The new fee structure, which only apply in the 27 EU member states, will deter app developers from opting into the revised terms “and will hamper fair competition,” say Spotify and Deezer, calling on regulators to take “swift, timely and decisive action against Apple.” (In January, Spotify stated in a company blog post that the new fees “equates for us to being the same or worse as under the old rules.”)

Similar anti-competition concerns were behind the European Commission’s decision to fine Apple 1.8 billion euros at the start of March, following longstanding complaints from Spotify over Apple’s restrictions to outside developers and the 30% fee it charges them on all purchases made through iOS apps. (Apple has said it will appeal the fine, which was issued under existing EU terms, rather the Digital Markets Act).

Defending its response to the new EU provisions, Apple estimates that less than 1% of developers will pay the Core Technology Fee and warned that the DMA brings greater risks to users and developers by compromising its ability to detect malware, fraud and illicit content in external apps. 


Other so-called gatekeepers – defined by policy makers as a platform with an annual turnover of more than 7.5 billion euros ($8.1 billion) and more than 45 million active monthly users in the EU region — are also making sweeping changes as a result of the DMA. 

Aside from Apple, music executives will be paying most attention to how ByteDance, the Chinese owner of TikTok responds to the law’s provisions.
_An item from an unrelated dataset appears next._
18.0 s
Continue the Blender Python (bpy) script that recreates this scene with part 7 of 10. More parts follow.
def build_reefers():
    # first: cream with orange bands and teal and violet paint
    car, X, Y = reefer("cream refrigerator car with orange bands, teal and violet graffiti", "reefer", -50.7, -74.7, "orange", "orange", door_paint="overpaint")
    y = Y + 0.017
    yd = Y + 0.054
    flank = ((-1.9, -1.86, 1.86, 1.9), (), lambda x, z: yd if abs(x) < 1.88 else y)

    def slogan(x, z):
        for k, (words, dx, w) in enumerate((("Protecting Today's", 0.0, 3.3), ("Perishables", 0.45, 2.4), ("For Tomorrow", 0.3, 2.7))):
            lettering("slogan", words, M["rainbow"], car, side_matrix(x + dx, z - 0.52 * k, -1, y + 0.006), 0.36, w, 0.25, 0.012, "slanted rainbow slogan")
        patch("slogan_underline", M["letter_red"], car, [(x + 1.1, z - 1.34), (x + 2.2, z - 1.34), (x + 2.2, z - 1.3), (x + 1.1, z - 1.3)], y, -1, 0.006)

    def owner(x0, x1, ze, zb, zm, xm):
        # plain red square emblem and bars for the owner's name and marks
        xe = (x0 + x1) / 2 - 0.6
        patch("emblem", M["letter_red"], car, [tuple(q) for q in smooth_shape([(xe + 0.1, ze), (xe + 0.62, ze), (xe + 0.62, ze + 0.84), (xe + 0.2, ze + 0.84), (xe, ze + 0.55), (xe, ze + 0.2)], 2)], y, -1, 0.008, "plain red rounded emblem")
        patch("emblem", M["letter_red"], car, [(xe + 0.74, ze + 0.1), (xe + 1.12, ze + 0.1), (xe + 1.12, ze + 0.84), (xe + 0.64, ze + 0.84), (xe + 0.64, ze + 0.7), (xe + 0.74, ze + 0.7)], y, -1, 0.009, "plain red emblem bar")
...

In November, the company launched an appeal against the EU’s classification of TikTok as a “gatekeeper” arguing that the platform is a “challenger, not an incumbent, in the digital advertising market” and that the new rules could hamper its ability to “remain competitive and grow.”

Despite the ongoing legal challenge, TikTok has already taken a number of steps to comply with the terms of the DMA, including the launch of enhanced data portability tools that allow developers to download and export data profiles, followers and posts from TikTok to other services with users’ permission. These changes are being introduced now to European users, TikTok announced in a blog post on March 4, “with plans to roll out globally in the near future.”

In January, Google and YouTube parent company Alphabet announced that it will allow users to pick their default browser and provide more links to competing sites when searching Google – although, like Apple, Alphabet’s compliance with the DMA has been questioned.

Posting on X (formerly Twitter) this month, Epic Games CEO Tim Sweeney criticized the tech giant for imposing a commission fee of up to 27% for any app purchases made not using Google’s payment services. (Google/Alphabet has previously been issued three major fines totaling 8.2 billion euros by the EU over antitrust issues). 

Meanwhile, Meta is allowing users to separate their Facebook and Instagram accounts to prevent personal information being shared for targeted ads. Amazon is modifying its Amazon Ads service to provide stronger data protections for customers, and Microsoft is implementing changes to its Windows operating system.

The terms of the Digital Markets Act only apply to companies and services operating in the 27-member state EU block, but their impact extends far afield. Following the EU’s lead, similar regulations to rein in tech companies’ dominance are being drawn up in several other nations, including Japan, South Korea, India, Brazil, Australia and the United Kingdom.

What meaningful impact the DMA or comparable international legislation will actually have on curbing Big Tech — and the music companies that either drive or rely upon them to reach audiences — could take years to be felt, if at all, but EU regulators say they are not shying away from the challenge.

“We are looking very carefully at how companies are complying [with the DMA]” the European Commission recently said in a statement, “and once we have full enforcement powers will not hesitate to act.”